I have mentioned above that the failure to differentiate between plagiarism and copyright infringement threatens to result in the devaluation of intellectual work in general. It is very dangerous for academic institutions and research communities to accept the identification of copyright infringement with plagiarism, because this entails that scientific research and scholarly work merely consist of word combinations and that the intellectual content is irrelevant. 

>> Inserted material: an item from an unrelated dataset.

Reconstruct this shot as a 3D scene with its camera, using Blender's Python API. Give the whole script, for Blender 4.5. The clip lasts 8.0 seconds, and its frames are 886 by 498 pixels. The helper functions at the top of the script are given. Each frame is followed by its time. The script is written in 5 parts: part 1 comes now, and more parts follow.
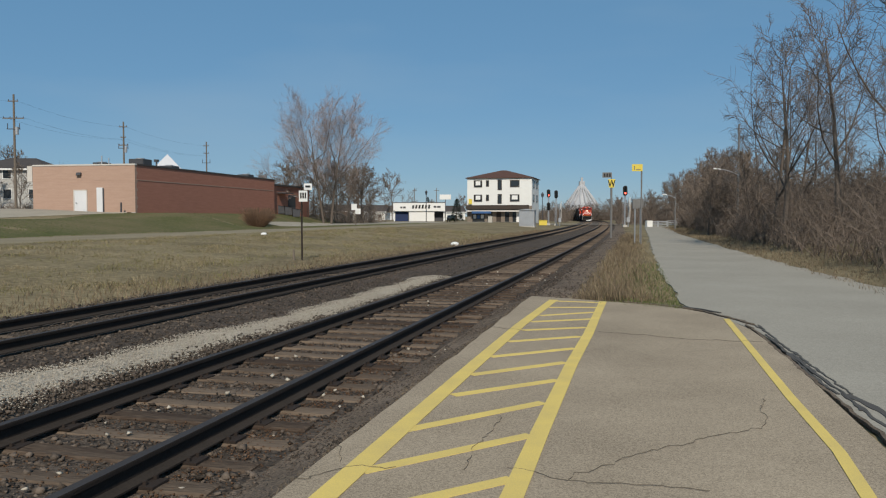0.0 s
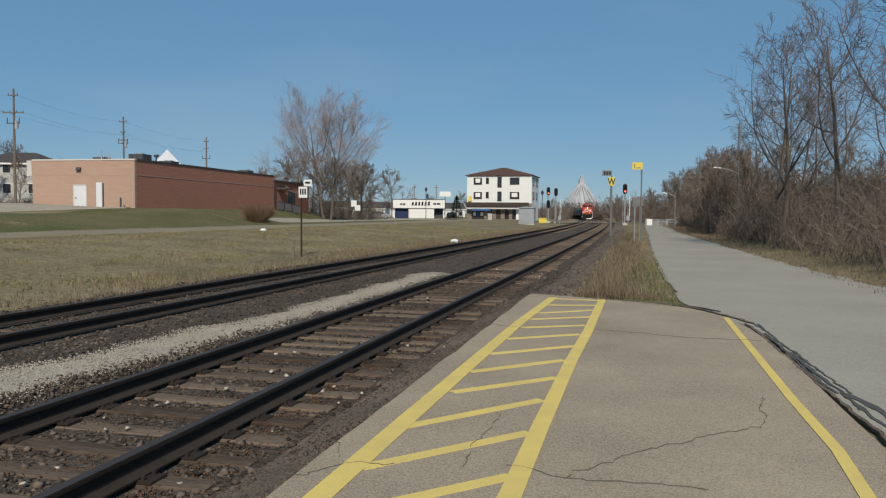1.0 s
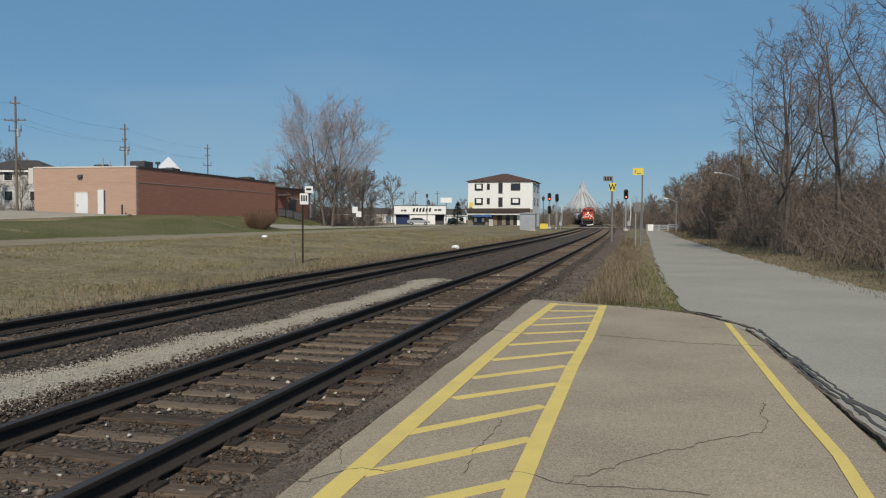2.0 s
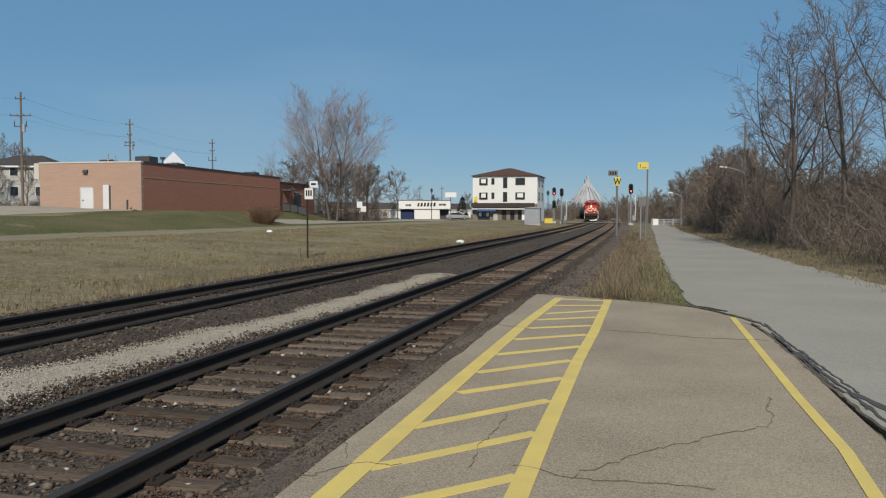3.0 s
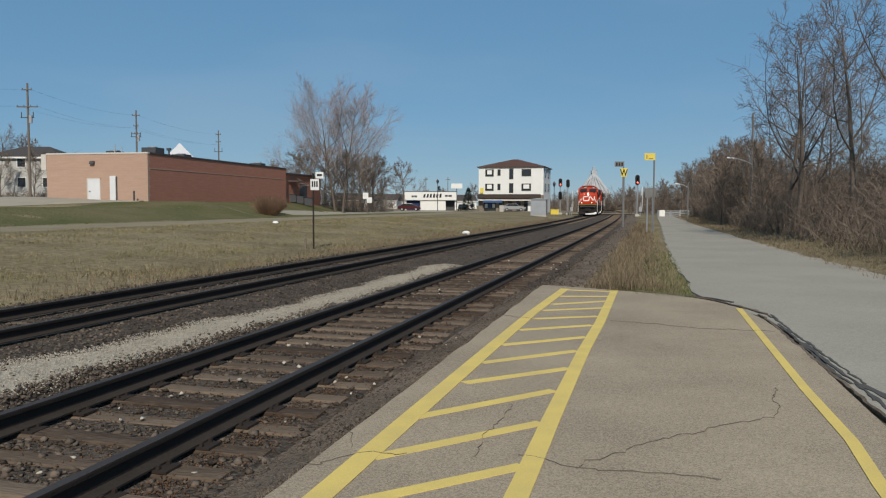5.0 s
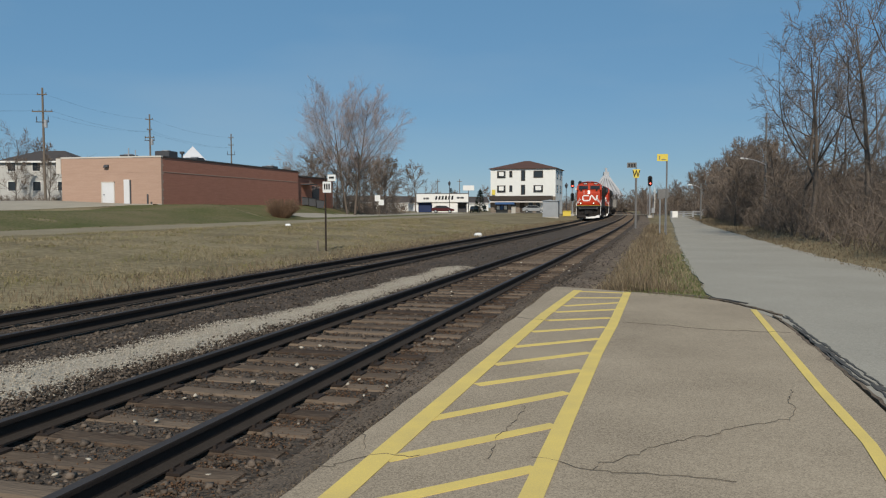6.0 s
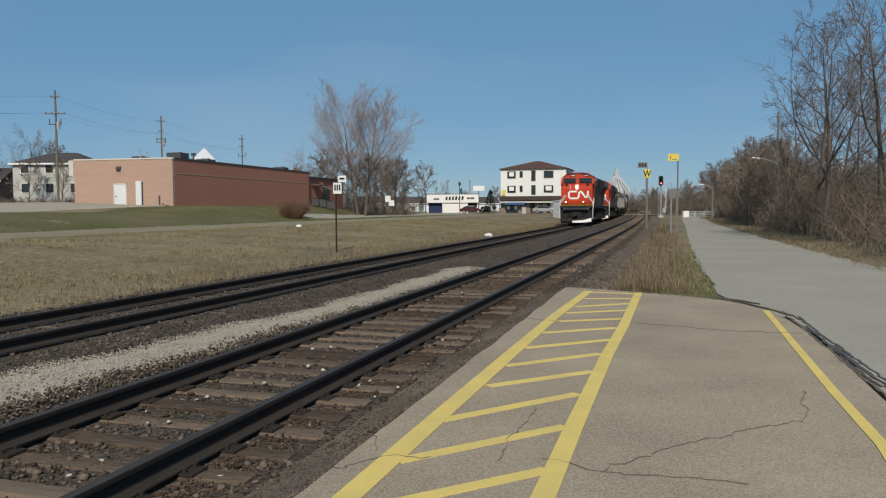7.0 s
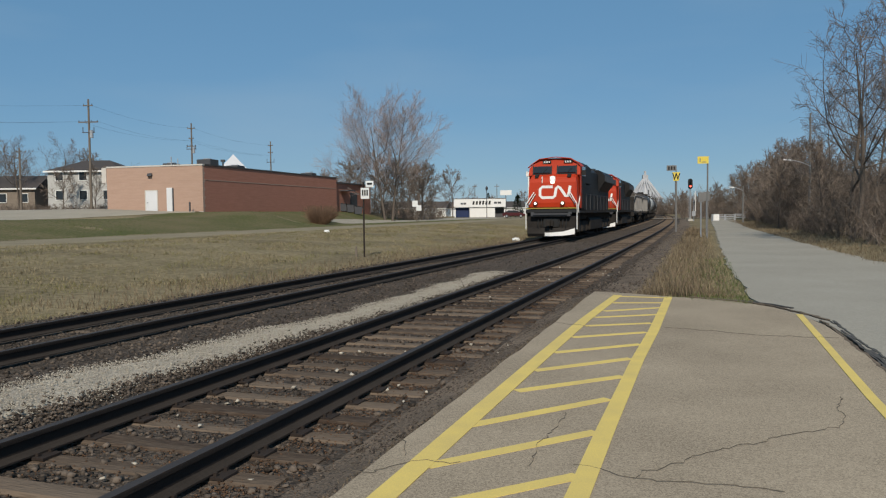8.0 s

Consider the case of an institution that wants to penalize for plagiarism a candidate who copied a section of text from another person’s work. Clearly, they may have regulations against copyright infringement that penalize the copying of word combinations. But if they identify this copying of words (and not the misappropriation of the intellectual content) as plagiarism, they are saying that they are not awarding their degrees for the intellectual content of the work and ideas, but merely for skillfully crafted combinations of words. 

In principle, establishing that words have been copied from another text cannot be enough to establish that one is dealing with plagiarism; one needs to show that the replication of words was accompanied by the misappropriation of the intellectual content for which the degree is being awarded. 

As mentioned, plagiarism is not reducible to mere replication of words. The tendency to confuse plagiarism with copyright infringement that underwrites the current use of computer tools for checking the originality of scholarly and research contributions should therefore be a matter of serious concern for everyone in academic and research communities. It reduces intellectual contributions to mere word combinations, and it certainly presents a serious threat to academic values in general.